The renovation developed by RED Arquitectos locates the commercial spaces on the ground floor of the building, three residential apartments on its first floor, and a last commercial space in a metal box suspended over the backyard, which also becomes a space for public use and entertainment.
The renovation project manages to establish a dialogue between this new suspended volume, built using steel and concrete, and the old building, which maintains its original facade, avoiding large moldings, murals, or other architectural elements alien to the original language of the building, avoiding that the project is transformed by taking a new baroque conception and forgetting its past.
Description of project by RED Arquitecto
Traspatio is a community project. It is about the rehabilitation of historical elements and contemporary intervention of a 19th century building in the Historic Center of the city of Puebla. Converting it from an abandoned space into a mixed-use project whose program consists of three apartments on the top floor of the house and commercial spaces on the ground floor.

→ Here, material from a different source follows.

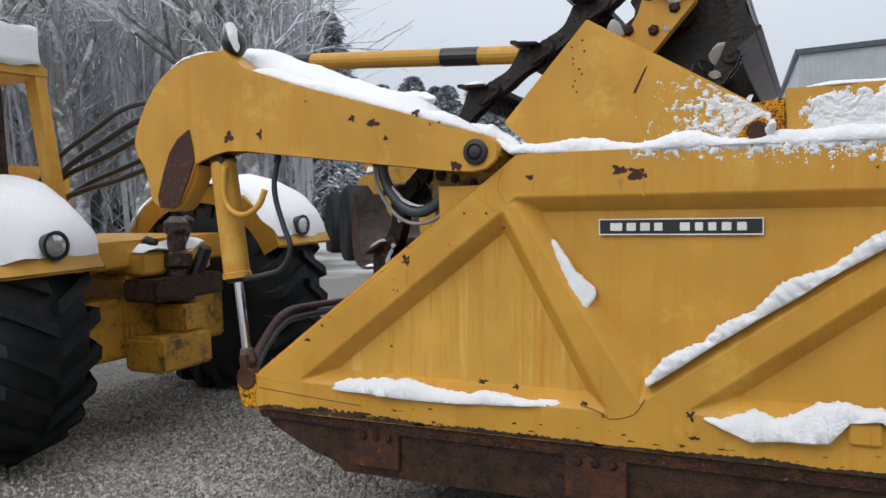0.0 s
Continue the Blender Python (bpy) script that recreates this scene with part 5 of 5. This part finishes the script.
# snow caught on the chain castings, the return paddle and the hose
snow_veil(lambda u, v: (Vector((-1.862 + 0.05 * u + 0.022 * (v - 0.5), 3.3435, 1.475 + 0.11 * u - 0.015 * (v - 0.5))), Vector((0, -1, 0))), 90, 30, lambda u, v: 0.9 - 3.2 * abs(v - 0.5) - 0.9 * max(0, abs(u - 0.5) - 0.35) / 0.15, 0.004, 55.0, "scrap of snow stuck to the wet chain", 80.0)
snow_bank("snow", [(-1.789, 3.3445, 1.675), (-1.783, 3.3445, 1.702)], 0.03, 0.0045, across=(1, 0, -0.3), up=(0, -1, 0), label="scrap of snow stuck to the wet chain", seed=88, lump=0.9, taper=0.012, freq=60, step=0.003)
PAD = Vector((0.713, 0.0, 0.701))
PAD_UP = (-0.701, 0.0, 0.713)
for v, y_a, y_b, w, h, sd in ((0.72, 3.535, 3.93, 0.055, 0.011, 41.0), (1.10, 3.50, 3.95, 0.018, 0.006, 42.0), (0.93, 3.432, 3.478, 0.036, 0.012, 43.5)):
    p = Vector((-1.886 + 0.113 * v, 0.0, 1.191 + 0.111 * v))
    snow_bank("snow", [(p.x, y_a, p.z), (p.x + 0.003, (y_a + y_b) / 2, p.z), (p.x, y_b, p.z)], w, h, across=PAD, up=PAD_UP, label="strip of snow on the returning paddle", seed=sd, lump=0.5, taper=0.02, freq=45, step=0.004)
snow_bank("snow", [(-1.668, 3.045, 1.833), (-1.635, 3.04, 1.798), (-1.60, 3.04, 1.760), (-1.565, 3.04, 1.744), (-1.53, 3.04, 1.737), (-1.50, 3.04, 1.742)], 0.026, 0.012, label="line of snow on the thick hose", seed=43.0, lump=0.3, taper=0.06)
snow_bank("snow", [(-1.66, 3.40, 1.945), (-1.58, 3.40, 1.91), (-1.50, 3.40, 1.875)], 0.10, 0.03, label="snow in the gap beside the gooseneck", seed=44.0, lump=0.4, taper=0.05)
snow_veil(lambda u, v: (Vector((*along(0.36 + 0.22 * u, 0.0045), 0)).xzy + Vector((0, 3.30 + 0.095 * v, 0)), Vector((-0.731, 0, 0.682))), 120, 50, lambda u, v: -0.25 - 2.2 * abs(u - 0.5), 0.005, 45.0, "frost and crumbs of snow on the frame flange", 14.0)


def tree(name, at, height, seed, label, spread=0.5):
    """A bare tree: trunk, limbs that fork, and a crown of fine frosted twigs."""
    rnd = random.Random(seed)
    thing = tagged(empty(name, at), label, "tree", group="bare trees beside the yard")
    A = Vector(at)
    tr, cr = bmesh.new(), bmesh.new()

    def grow(p, d, length, r, depth):
        pts = [p]
        q = p
        for k in range(4):
            d = (d + Vector((rnd.gauss(0, 0.10), rnd.gauss(0, 0.10), rnd.gauss(0.03, 0.06)))).normalized()
            q = q + d * length / 4
            pts.append(q)
        tube(tr if depth < 3 else cr, pts, r, 7 if depth < 2 else (5 if depth < 3 else 3), r * 0.62, caps=False)
        if depth >= 5:
            return
        kids = rnd.choice((2, 3)) if depth < 3 else 4
        for k in range(kids):
            ang = rnd.uniform(0.25, 0.65) + (0.25 if depth >= 3 else 0)
            side = d.orthogonal().normalized()
            side.rotate(Matrix.Rotation(rnd.uniform(0, 6.28), 3, d))
            nd = (d * math.cos(ang) + side * math.sin(ang) * spread * 2).normalized()
            base = pts[-1] if k < 2 else pts[rnd.choice((1, 2, 3))]
            grow(base, nd, length * rnd.uniform(0.62, 0.85), max(r * 0.58, 0.014), depth + 1)

    stems = rnd.choice((1, 2, 3))
    for s in range(stems):
        grow(A, Vector((rnd.uniform(-0.2, 0.2), rnd.uniform(-0.2, 0.2), 1)).normalized(), height * 0.30, height * 0.018, 0)
    part("trunk", tr, M_bark, thing, smooth=True)
    part("crown", cr, M_twig, thing)
    return thing


def fir(name, at, height, seed, label, girth=0.24):
    """A snowy evergreen: trunk and drooping tiers of needle sprays."""
    rnd = random.Random(seed)
    thing = tagged(empty(name, at), label, "tree", group="snowy firs behind the yard")
    A = Vector(at)
    bm = bmesh.new()
    tube(bm, [A, A + Vector((0, 0, height))], height * 0.02, 7, 0.02)
    part("trunk", bm, M_bark, thing)
    bm = bmesh.new()
    for i in range(1500 if girth < 0.3 else 4200):
        h = rnd.uniform(0.08, 1.0)
        a0 = rnd.uniform(0, 6.283)
        R = height * girth * (1.02 - h) ** (0.8 if girth < 0.3 else 0.6) * rnd.uniform(0.35, 1.1) * (0.75 + 0.5 * abs(math.sin(h * 23 + 2 * math.cos(a0 + 3 * h))))
        a = a0
        c = A + Vector((R * math.cos(a), R * math.sin(a), height * h - R * 0.25))
        s = height * (0.035 if girth < 0.3 else 0.020) * rnd.uniform(0.6, 1.4)
        o = Vector((math.cos(a), math.sin(a), -0.35)).normalized()
        tq = o.cross(Vector((0, 0, 1))).normalized()
        nn = o.cross(tq)
        pts = [c - o * s, c + tq * s * 0.6 + nn * rnd.uniform(-0.2, 0.2) * s, c + o * s * 1.3, c - tq * s * 0.6 + nn * rnd.uniform(-0.2, 0.2) * s, c + nn * s * 0.35]
        v = [bm.verts.new(p) for p in pts]
        for k in range(4):
            bm.faces.new((v[k], v[(k + 1) % 4], v[4]))
    part("crown", bm, M_fir, thing)
    return thing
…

The side patio and the backyard of the house becomes a space for public entertainment use and is where the intervention of a flown metal box for commercial use is located.
In Puebla, the old houses of a certain degree of nobility had a central patio, as well as the government buildings –it is an inheritance of colonial architecture– but the term “Traspatio” (backyard) had a more popular connotation. Derived from the backyard economy, that is, the lady who in this area of the house had the chickens, where her husband also had the carpentry workshop. This is the case of this house, it corresponds by location in the historical grid to a merchants' house, and where workshops, exhibitions, gastronomic demonstrations are currently held, it is a meeting point.
As it is a popular space by past vocation, from the neighborhood and for the same reason, the materials they used are of this nature simple and silent. The space had already been erroneously intervened; therefore, an attempt was made to rescue the original language as much as possible. We do not use the large moldings, or the large murals, or architectural elements that do not correspond to the historical language. We speak with respect, considering it would be a mistake to turn this house into a baroque conception, forcing discourses, when really the neighborhood is what it speaks, it is telling us around us what materials and what objects are.
Two buildings also dialogue in the space: a contemporary steel and concrete box (which seeks to emulate the cages on the roofs where clothes are laid) located at the back of the space and the old building, of which the original facade was kept. Backyard maintains a constant respect, not only inwards, but also outwards.
The concept of open doors is another essential of the project, so that everyone who passes can see that patio in which they want everything to happen. These doors will open to “show people history, that we can live together and we can be. Show history and those good spaces can and should be for everyone”.